We staged the opening number tonight. A favorite moment…..
There are many moving parts and the staging was taking awhile to figure out with lots of people in the room. At one point I said to an actor, “I need you to go BEFORE the cart.” The whole room stopped. I then said, “No, I didn’t mean….” and she interrupted me with “Don’t even say it.” Everyone laughed.
That’s how smart we are.
2017 is an exciting year for The Durham Savoyards!
We’ll present both the first and the last Gilbert and Sullivan collaborations. “Thespis,” their very first collaboration — to which the score was lost — will be performed October 12-15, with an original score by our own Alan Riley Jones. It’s not to be missed!
But first we’ll present the last G&S collaboration — “The Grand Duke” — with performances running March 20 through April 2.
Set in the 1700s, “The Grand Duke” involves a plot to overthrow a despot. Key elements include competition for power, jealousy, betrayals, duels, politics-for-profit, and multiple women wanting to marry the same powerful man.
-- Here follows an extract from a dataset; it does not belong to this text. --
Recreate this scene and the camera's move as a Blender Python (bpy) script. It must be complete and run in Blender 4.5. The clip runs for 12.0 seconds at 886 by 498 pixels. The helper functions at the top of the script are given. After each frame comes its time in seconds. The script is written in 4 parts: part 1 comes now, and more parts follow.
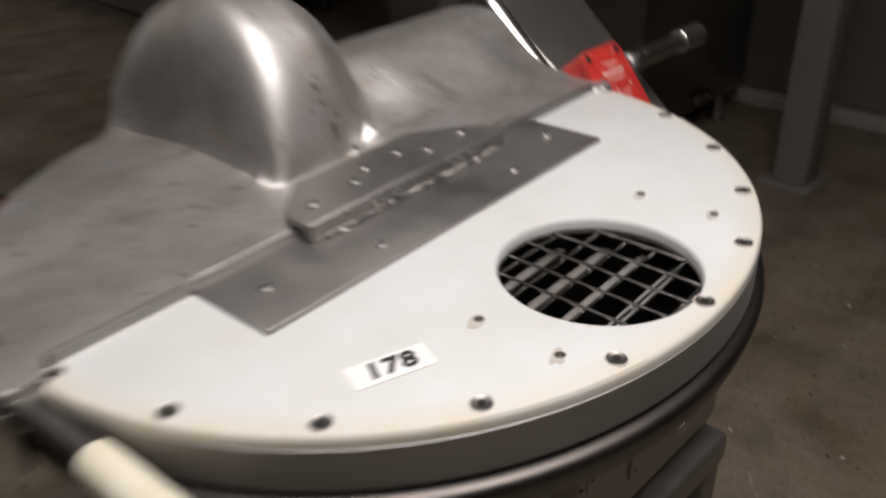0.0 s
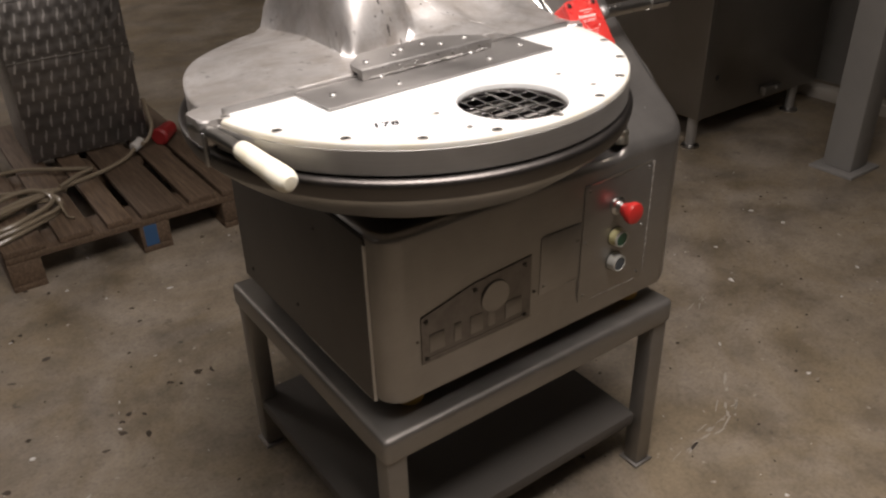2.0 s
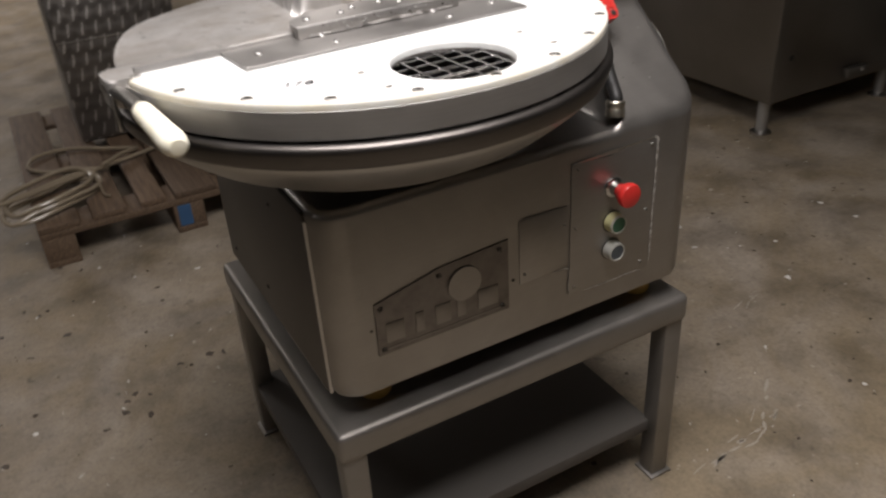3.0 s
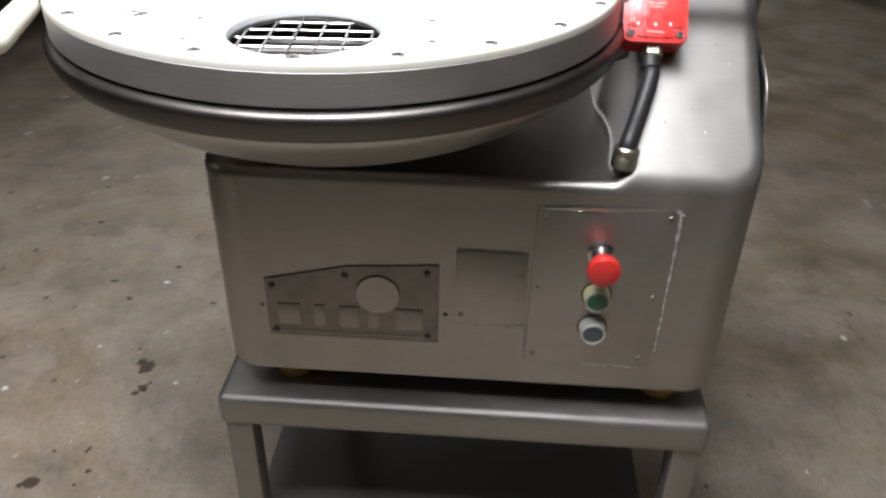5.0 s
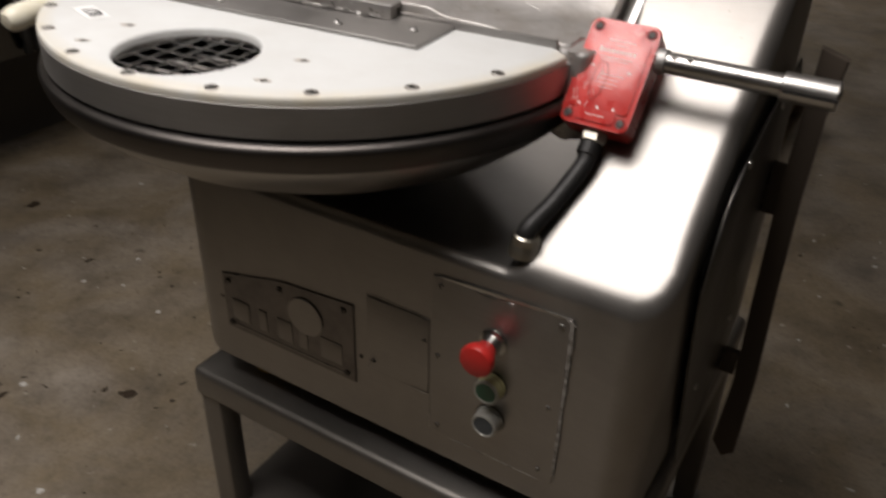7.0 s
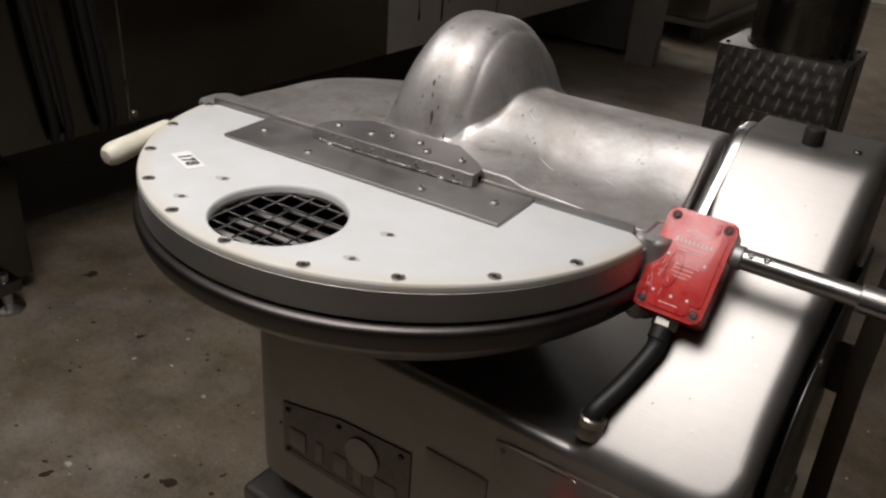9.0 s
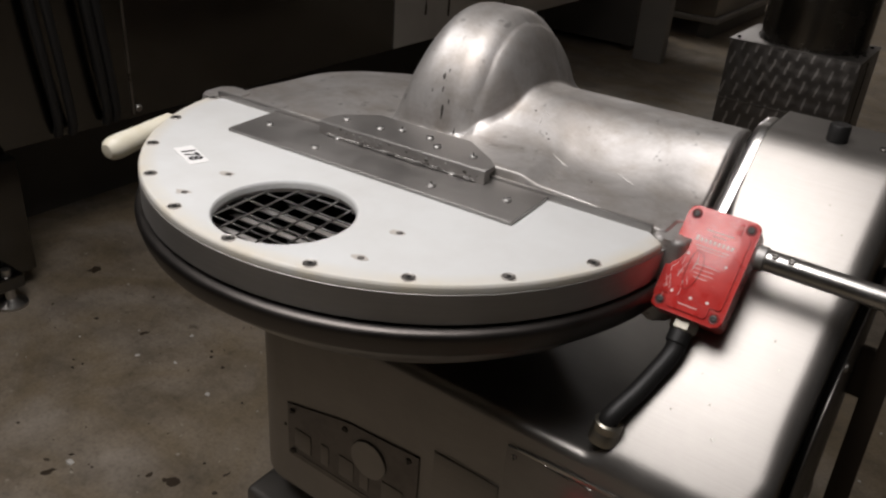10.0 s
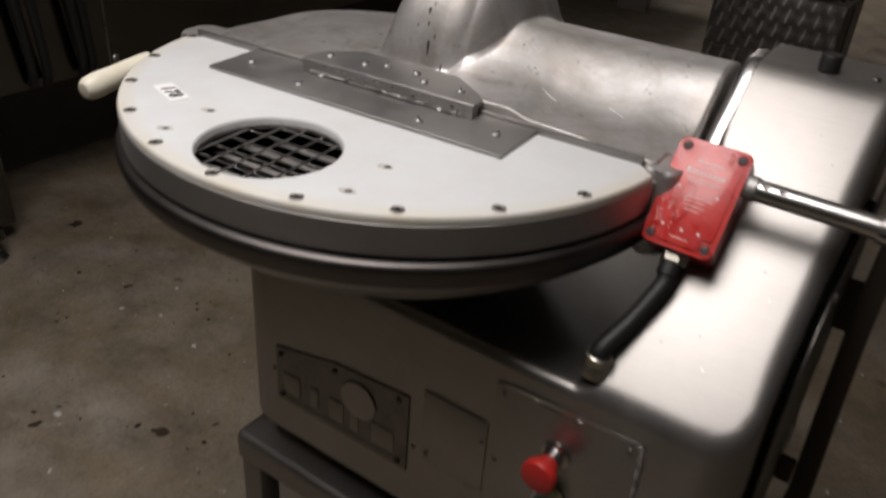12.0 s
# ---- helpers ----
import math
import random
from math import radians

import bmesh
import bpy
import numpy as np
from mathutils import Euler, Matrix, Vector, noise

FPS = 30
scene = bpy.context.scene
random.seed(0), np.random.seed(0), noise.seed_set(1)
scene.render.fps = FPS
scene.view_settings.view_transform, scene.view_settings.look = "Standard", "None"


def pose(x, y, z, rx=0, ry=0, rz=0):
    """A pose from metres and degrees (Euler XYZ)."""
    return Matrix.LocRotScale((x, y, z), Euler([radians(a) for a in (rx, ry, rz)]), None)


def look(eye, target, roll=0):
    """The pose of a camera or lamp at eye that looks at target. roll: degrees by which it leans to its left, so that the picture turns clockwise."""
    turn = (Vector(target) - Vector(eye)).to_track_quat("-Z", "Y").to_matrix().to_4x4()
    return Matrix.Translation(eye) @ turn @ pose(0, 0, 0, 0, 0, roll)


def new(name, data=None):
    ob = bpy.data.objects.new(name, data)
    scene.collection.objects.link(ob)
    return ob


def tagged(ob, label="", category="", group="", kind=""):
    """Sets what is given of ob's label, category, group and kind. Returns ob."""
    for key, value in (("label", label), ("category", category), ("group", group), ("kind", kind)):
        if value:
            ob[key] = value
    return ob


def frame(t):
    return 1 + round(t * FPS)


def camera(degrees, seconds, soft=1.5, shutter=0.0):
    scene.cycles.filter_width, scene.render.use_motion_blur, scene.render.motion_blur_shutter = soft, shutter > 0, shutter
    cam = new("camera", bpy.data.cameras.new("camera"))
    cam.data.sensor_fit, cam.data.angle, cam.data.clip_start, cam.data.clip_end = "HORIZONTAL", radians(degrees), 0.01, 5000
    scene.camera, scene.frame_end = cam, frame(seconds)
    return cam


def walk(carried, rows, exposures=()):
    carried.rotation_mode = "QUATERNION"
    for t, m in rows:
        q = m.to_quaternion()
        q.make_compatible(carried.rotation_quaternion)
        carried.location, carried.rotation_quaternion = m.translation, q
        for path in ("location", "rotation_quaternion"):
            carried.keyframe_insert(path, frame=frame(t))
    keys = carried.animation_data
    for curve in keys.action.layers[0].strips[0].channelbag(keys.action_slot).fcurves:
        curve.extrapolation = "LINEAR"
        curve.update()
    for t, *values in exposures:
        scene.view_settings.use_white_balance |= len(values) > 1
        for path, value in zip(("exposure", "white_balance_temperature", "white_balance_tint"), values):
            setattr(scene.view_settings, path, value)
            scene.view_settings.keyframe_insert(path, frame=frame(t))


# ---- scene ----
cam = camera(57.31, 12.0, soft=2.3, shutter=0.9)
PATH = [
    (0, (-0.2738, -0.3695, 1.3079), (0.6365, 0.5574, 0.5582), -2.52),
    (0.3, (-0.3499, -0.4645, 1.3620), (0.4928, 0.5408, 0.6345), -1.34),
    (0.5, (-0.3561, -0.5387, 1.3640), (0.4041, 0.5242, 0.6277), -1.51),
    (0.8, (-0.3504, -0.6509, 1.3576), (0.2995, 0.4718, 0.6046), -2.72),
    (1, (-0.3631, -0.7028, 1.3594), (0.2364, 0.3923, 0.5279), -2.08),
    (1.5, (-0.4729, -0.7985, 1.3666), (0.2232, 0.2718, 0.5793), -1.23),
    (2, (-0.5071, -0.8692, 1.3607), (0.2407, 0.1953, 0.6139), -1.43),
    (2.5, (-0.4136, -0.8998, 1.3199), (0.2741, 0.2124, 0.5850), -3.34),
    (4.5, (0.1446, -0.8483, 1.2372), (0.3068, 0.3978, 0.4181), 0.53),
    (5, (0.3370, -0.8422, 1.2421), (0.2627, 0.4181, 0.4321), 1.13),
    (5.5, (0.4658, -0.7109, 1.2422), (0.2072, 0.5359, 0.4494), 2.58),
    (6, (0.6130, -0.6682, 1.2527), (0.1582, 0.5311, 0.4751), 3.91),
    (6.5, (0.7472, -0.6469, 1.2574), (0.1581, 0.4750, 0.4548), 4.21),
    (7, (0.7914, -0.6399, 1.2683), (0.1391, 0.4521, 0.4733), 1.61),
    (7.5, (0.7813, -0.6538, 1.3157), (0.0663, 0.4371, 0.5749), 1.72),
    (9.5, (0.7188, -0.6219, 1.3786), (-0.0195, 0.4795, 0.6772), 4.46),
    (10, (0.7096, -0.6134, 1.3662), (-0.0332, 0.4805, 0.6579), 4.38),
    (10.5, (0.6928, -0.6014, 1.3502), (-0.0418, 0.5021, 0.6483), 5.20),
    (11, (0.6796, -0.5824, 1.3384), (-0.0511, 0.5224, 0.6346), 4.95),
    (11.5, (0.6751, -0.5659, 1.3289), (-0.0396, 0.5310, 0.5967), 4.59),
    (12, (0.7079, -0.6167, 1.3410), (0.0155, 0.4650, 0.5661), 4.50),
]
EXPOSURES = [
    (0, -1.0, 6550, 15), (0.3, -1.0, 6600, 15), (0.5, -0.9, 6750, 16), (1.0, -0.25, 7000, 17), (1.5, 0.3, 6850, 18), (2.0, 0.05, 6750, 17), (2.5, 0.05, 6650, 16),
    (4.5, 0.62, 5850, 10), (5.0, 0.7, 5850, 11), (5.5, -0.35, 6100, 12), (6.0, -0.74, 6550, 16), (6.5, -0.7, 6600, 15), (7.0, -0.78, 6600, 14), (7.5, -1.0, 6550, 14),
    (9.5, -1.08, 6420, 14), (12, -1.1, 6460, 15),
]
walk(cam, [(t, look(eye, target, roll)) for t, eye, target, roll in PATH], EXPOSURES)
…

It’s amazing how this Victorian-era operetta seems not only to echo the rebellion of the American Revelution; but also to foreshadow Lin-Manuel Miranda’s “Hamilton,” and the questionable mores of modern society and politics.
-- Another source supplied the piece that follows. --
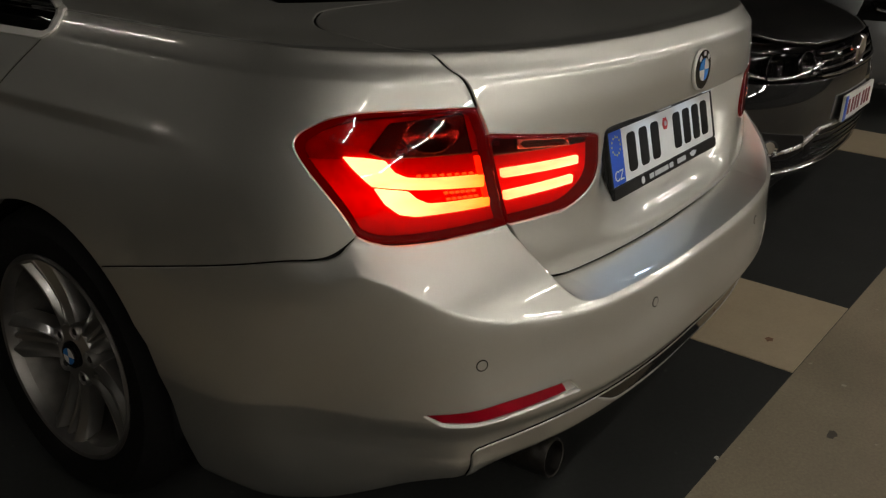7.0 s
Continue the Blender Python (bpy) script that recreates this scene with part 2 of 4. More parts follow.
def slab(outline, depth, m=None, bevel=0.0):
    """An outline in x and z, pushed back in y by depth."""
    bm = bmesh.new()
    f = bm.faces.new([bm.verts.new((x, 0, z)) for x, z in outline])
    r = bmesh.ops.extrude_face_region(bm, geom=[f])
    bmesh.ops.translate(bm, verts=[v for v in r["geom"] if isinstance(v, bmesh.types.BMVert)], vec=(0, depth, 0))
    if bevel:
        bmesh.ops.bevel(bm, geom=bm.edges[:], offset=bevel, segments=2, affect="EDGES")
    if m:
        bm.transform(m)
    return bm


def rounded(x0, z0, x1, z1, r, steps=5):
    out = []
    for cx, cz, a0 in ((x1 - r, z1 - r, 0), (x0 + r, z1 - r, 90), (x0 + r, z0 + r, 180), (x1 - r, z0 + r, 270)):
        for k in range(steps + 1):
            a = radians(a0 + 90 * k / steps)
            out.append((cx + r * math.cos(a), cz + r * math.sin(a)))
    return out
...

We’ve assembled a stellar cast for this typically topsy-turvy adventure; and have finally begun rehearsals (after several snow and ice delays).
Come back and visit this site for updates as rehearsals progress. And make plans to join us at The Carolina Theatre in downtown Durham March 30 – April 2!
We received a lovely review from Kate Dobbs Ariail on the Classical Voice of North Carolina website.
It’s been a whirlwind of a week!
We loaded in the set on Monday and ran the entire show on the set Monday night. I must say, this was probably the smoothest first run on the set I’ve ever experienced! Big thanks to the set crew for excellent work; to the cast members who taped out the floorplan in rehearsal halls for the past few months; and to the entire cast for understanding how the blocking and choreography were designed to work on the set.
Tuesday night we added costumes and make-up; and were also joined by our most excellent orchestra.
Wednesday night gave us one last chance to tighten things up and address a few niggling problems.
Thursday night was our Preview Performance — our first time performing for an audience. And it was a blast! Their reception was warm and welcoming and a rollicking good time was had by all.
We continue with performances tonight and Saturday night. And close with a matinee performance on Sunday. Please join us if you can!
The bad news is that I’ve done a woefully bad job of keeping up with the Director’s Blog this year. I’m not proud of that and I do apologize.
The good news is that the cast and crew have been working like mad and the show is in terrific shape. The blocking and choreography have been in place for a few weeks now. But it’s pretty intricate in places and has been taking a bit of time to learn and to work out the kinks.
I had to be away for a few days earlier this week to work on another production and charged the cast with implementing new notes and working out presistent problems in my absence.
When I returned last night, I was treated to a sharply focused, intricately nuanced, hilarious, and musically sound run-through of the entire show. Bravo to all!
We move into the theater next week and will then have just a few rehearsals to work out all the technical aspects of the production. But the show is in solid shape; and our designers, running crew, and technical staff can’t wait to get their hands on it.
Get your tickets now — you really are going to love it!
Last night we gathered the entire cast together for an initial sing-through of the score. Lovely. We’ve got some rehearsin’ to do, of course, but it was lovely.
Tonight I worked with Josephine and Ralph on their one and only scene alone together and also on their duet “Refrain Audacious Tar.” We focused on duality of intent, emotional content of individual lines, and on the actorly delivery of a song. Good stuff!
For some reason I keep going back to Hepburn and Grant in “Philadelphia Story” for character inspiration in this scene. I guess it’s all those times Ralph refers to Josephine as “unfeeling beauty” and “haughty lady.”
We had lots of fun in today’s rehearsal.
With only the principal actors (and understudies) present, we read through the scenes which are sprinkled between the songs. We focused on the words and on telling the story. And played liberally with character choices. We experimented with accents and acting quality; and discussed the power and effect of unusal/out-0f-the-norm character choices.
It’s all fun and games right now. But we may have stumbled upon some insights which will carry over into future rehearsals and performances.